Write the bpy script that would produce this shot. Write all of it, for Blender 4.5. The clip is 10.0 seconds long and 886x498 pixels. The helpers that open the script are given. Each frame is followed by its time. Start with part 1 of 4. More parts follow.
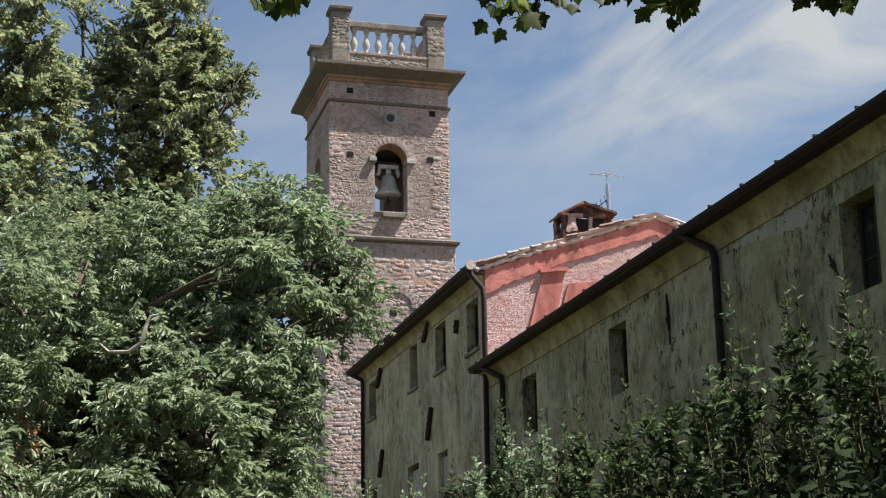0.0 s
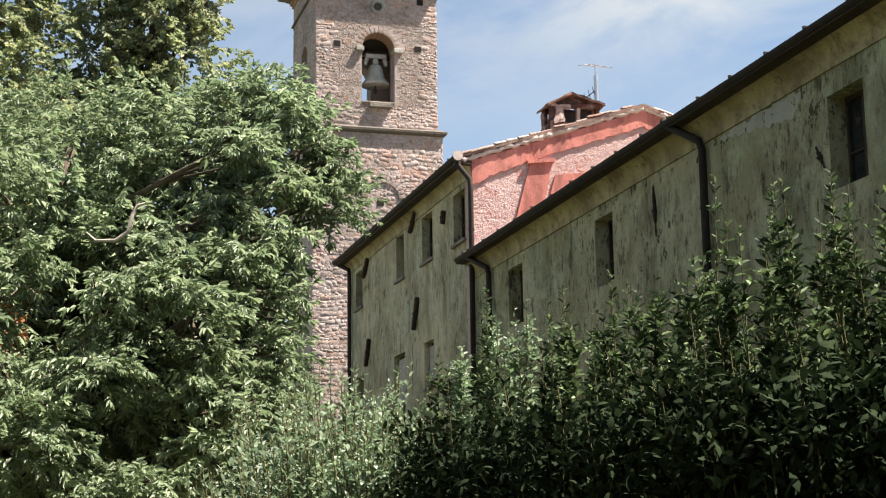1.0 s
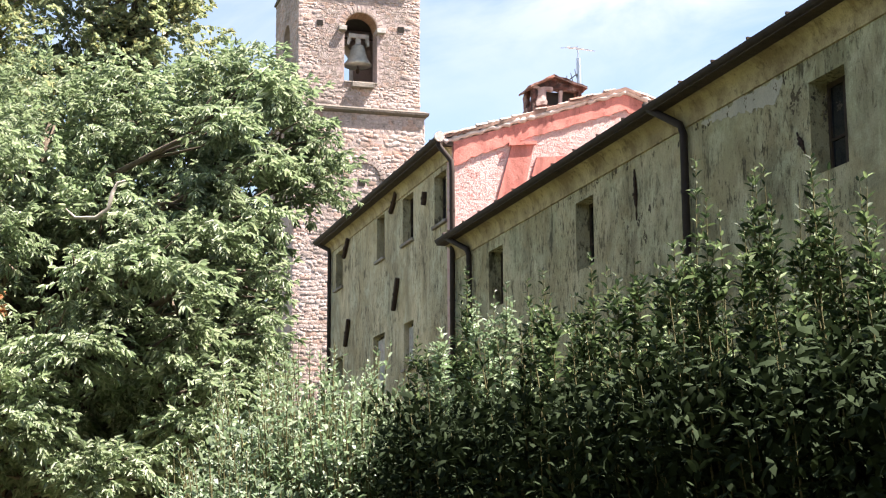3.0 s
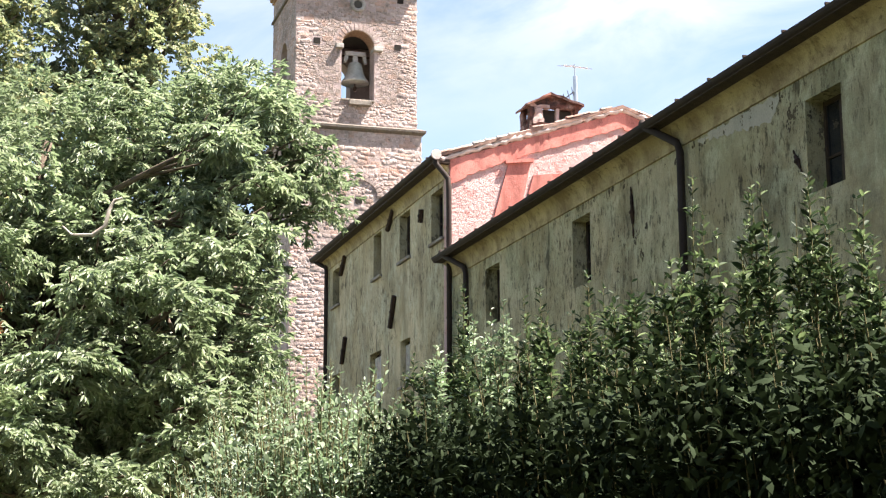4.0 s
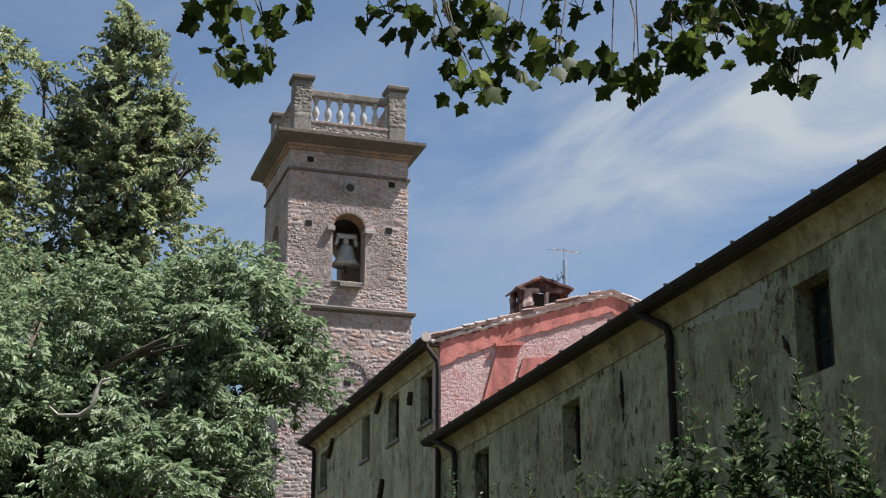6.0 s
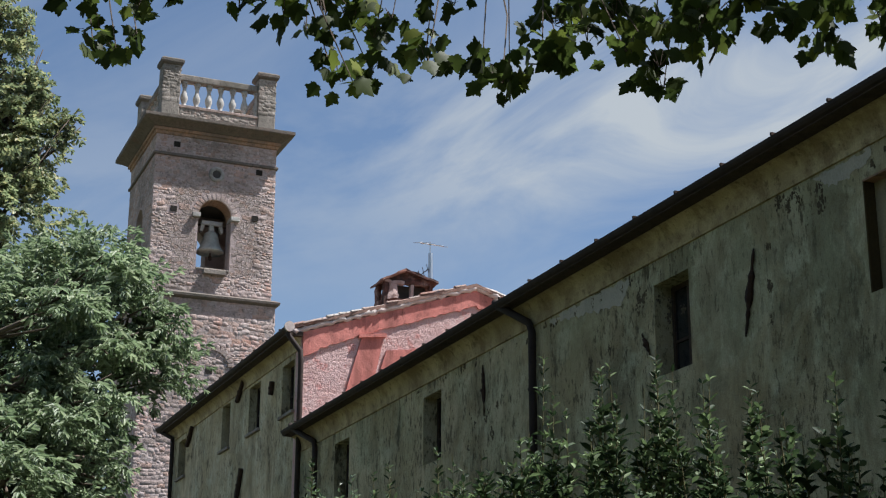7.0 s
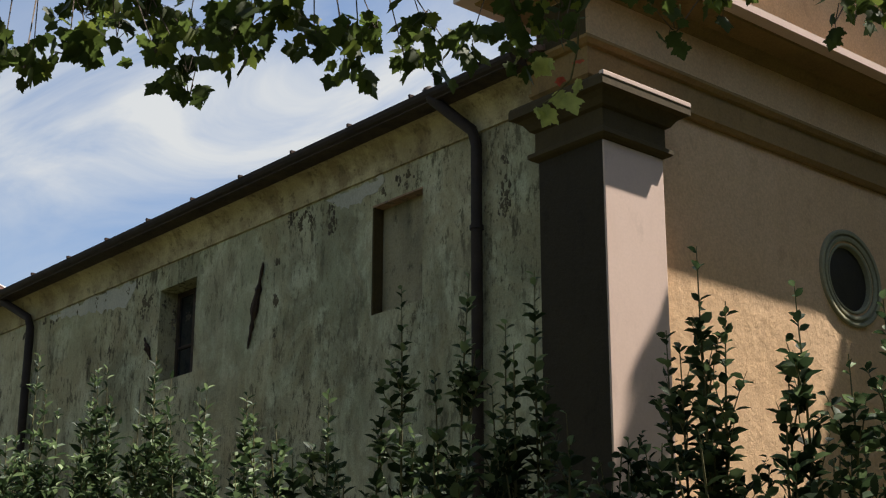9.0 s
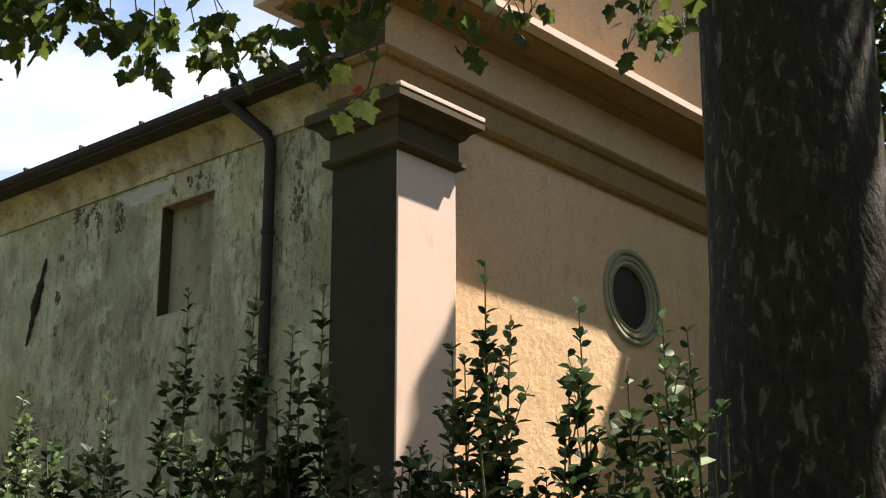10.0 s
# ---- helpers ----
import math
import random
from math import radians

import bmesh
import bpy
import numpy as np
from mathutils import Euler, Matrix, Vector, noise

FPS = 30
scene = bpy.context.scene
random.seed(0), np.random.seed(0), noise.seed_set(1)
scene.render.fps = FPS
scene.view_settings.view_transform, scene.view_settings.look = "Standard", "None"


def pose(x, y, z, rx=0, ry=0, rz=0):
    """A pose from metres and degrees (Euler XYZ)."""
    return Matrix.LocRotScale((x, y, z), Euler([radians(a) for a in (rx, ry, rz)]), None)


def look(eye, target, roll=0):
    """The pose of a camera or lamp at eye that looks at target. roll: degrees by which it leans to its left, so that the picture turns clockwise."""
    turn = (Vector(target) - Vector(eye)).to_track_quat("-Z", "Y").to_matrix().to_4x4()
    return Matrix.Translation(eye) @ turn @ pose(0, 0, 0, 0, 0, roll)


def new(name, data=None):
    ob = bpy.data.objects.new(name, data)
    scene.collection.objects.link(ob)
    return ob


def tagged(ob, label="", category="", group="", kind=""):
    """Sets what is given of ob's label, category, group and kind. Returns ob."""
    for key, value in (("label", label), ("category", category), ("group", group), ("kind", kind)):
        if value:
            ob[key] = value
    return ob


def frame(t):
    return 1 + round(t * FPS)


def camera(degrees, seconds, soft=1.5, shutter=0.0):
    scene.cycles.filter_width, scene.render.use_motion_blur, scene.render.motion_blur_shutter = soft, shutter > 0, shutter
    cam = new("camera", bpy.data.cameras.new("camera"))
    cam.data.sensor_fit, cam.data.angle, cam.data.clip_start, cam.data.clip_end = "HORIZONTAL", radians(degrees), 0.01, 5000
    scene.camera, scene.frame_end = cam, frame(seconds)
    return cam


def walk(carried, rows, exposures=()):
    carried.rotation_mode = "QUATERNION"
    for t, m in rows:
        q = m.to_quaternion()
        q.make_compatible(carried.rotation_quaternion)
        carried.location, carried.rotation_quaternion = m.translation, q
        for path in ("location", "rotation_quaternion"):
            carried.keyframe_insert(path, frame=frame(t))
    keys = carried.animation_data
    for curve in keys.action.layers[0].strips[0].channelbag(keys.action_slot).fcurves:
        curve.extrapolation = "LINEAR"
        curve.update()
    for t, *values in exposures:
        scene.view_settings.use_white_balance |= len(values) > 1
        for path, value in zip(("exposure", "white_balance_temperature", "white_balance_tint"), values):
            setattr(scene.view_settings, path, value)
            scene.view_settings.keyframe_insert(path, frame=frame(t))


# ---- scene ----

• _Work to do_: In the listing above, find the line containing "# ---- helpers" and the line containing "return 1 + round(t * FPS)", then quote both, plus every line between them, exactly as written.

• _Answer for the task_:
# ---- helpers ----
import math
import random
from math import radians

import bmesh
import bpy
import numpy as np
from mathutils import Euler, Matrix, Vector, noise

FPS = 30
scene = bpy.context.scene
random.seed(0), np.random.seed(0), noise.seed_set(1)
scene.render.fps = FPS
scene.view_settings.view_transform, scene.view_settings.look = "Standard", "None"


def pose(x, y, z, rx=0, ry=0, rz=0):
    """A pose from metres and degrees (Euler XYZ)."""
    return Matrix.LocRotScale((x, y, z), Euler([radians(a) for a in (rx, ry, rz)]), None)


def look(eye, target, roll=0):
    """The pose of a camera or lamp at eye that looks at target. roll: degrees by which it leans to its left, so that the picture turns clockwise."""
    turn = (Vector(target) - Vector(eye)).to_track_quat("-Z", "Y").to_matrix().to_4x4()
    return Matrix.Translation(eye) @ turn @ pose(0, 0, 0, 0, 0, roll)


def new(name, data=None):
    ob = bpy.data.objects.new(name, data)
    scene.collection.objects.link(ob)
    return ob


def tagged(ob, label="", category="", group="", kind=""):
    """Sets what is given of ob's label, category, group and kind. Returns ob."""
    for key, value in (("label", label), ("category", category), ("group", group), ("kind", kind)):
        if value:
            ob[key] = value
    return ob


def frame(t):
    return 1 + round(t * FPS)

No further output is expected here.